Hugh Hefner passed away last week, and while he’ll be remembered for many things (both famously and infamously), in my eyes, he’ll always be remembered for his role in the pool and spa industry.
In 1973, Hefner built the Playboy mansion pool and, perhaps more importantly, the legendary grotto. The grotto was built with natural stones weighing as much as 3 tons, and held together with over 100 yards of concrete. At the time, the grotto was a unique concept, one that spurred nationwide interest — for many, the idea of a backyard lagoon with a grotto was in a way symbolic of success and the American Dream.
I was lucky enough to have Hef as a client of mine in 2002 when my company, RicoRock, worked on a major remodel for Hef’s second pool/grotto, located on an estate across the street from the mansion.
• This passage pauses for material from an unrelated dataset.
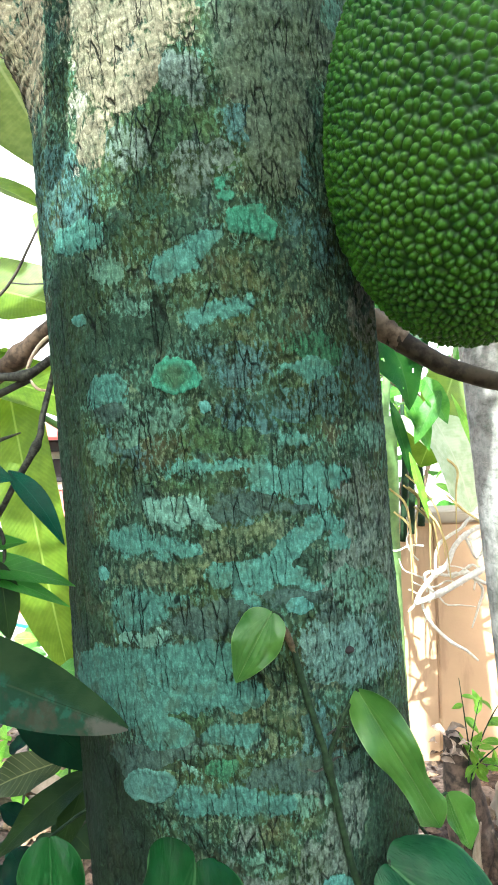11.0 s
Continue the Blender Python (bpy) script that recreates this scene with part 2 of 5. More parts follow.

Unlike the original grotto, Hef opted for artificial rock for the remodel — it’s as attractive as natural stone, eliminates large gaps between rocks and keeps costs down.
To do this, we used cast concrete panels and backfilled on-site with concrete. The existing concrete decks were broken up and stacked to create elevated rock pads for sunbathing; the raised rock formations soften the 8-foot height of the waterfall. The structure is actually freestanding and entirely out of grade, but dense landscaping makes it look natural. We used a pebble finish on the pool and upgraded the mechanical system with Pentair equipment.
We really enjoyed working on the project. The best part was a free breakfast and lunch at the outdoor kitchen immediately behind the mansion, where we joined the staff of over 40 workers who take care of the grounds, zoo, aviary, security and special events. We worked largely with Hef’s general manager, who had been working for him for 30 years and described the publishing mogul as a “demanding, but generous person.”
I’d certainly agree with the latter. I was allowed to bring in guests for private tours of the 5-acre grounds on several occasions. Highlights of the tour were the grotto, underground gym, game rooms, monkey cage and aviary.
While Hugh Hefner’s legacy is quite “colorful,” he certainly made waves in many industries, including ours.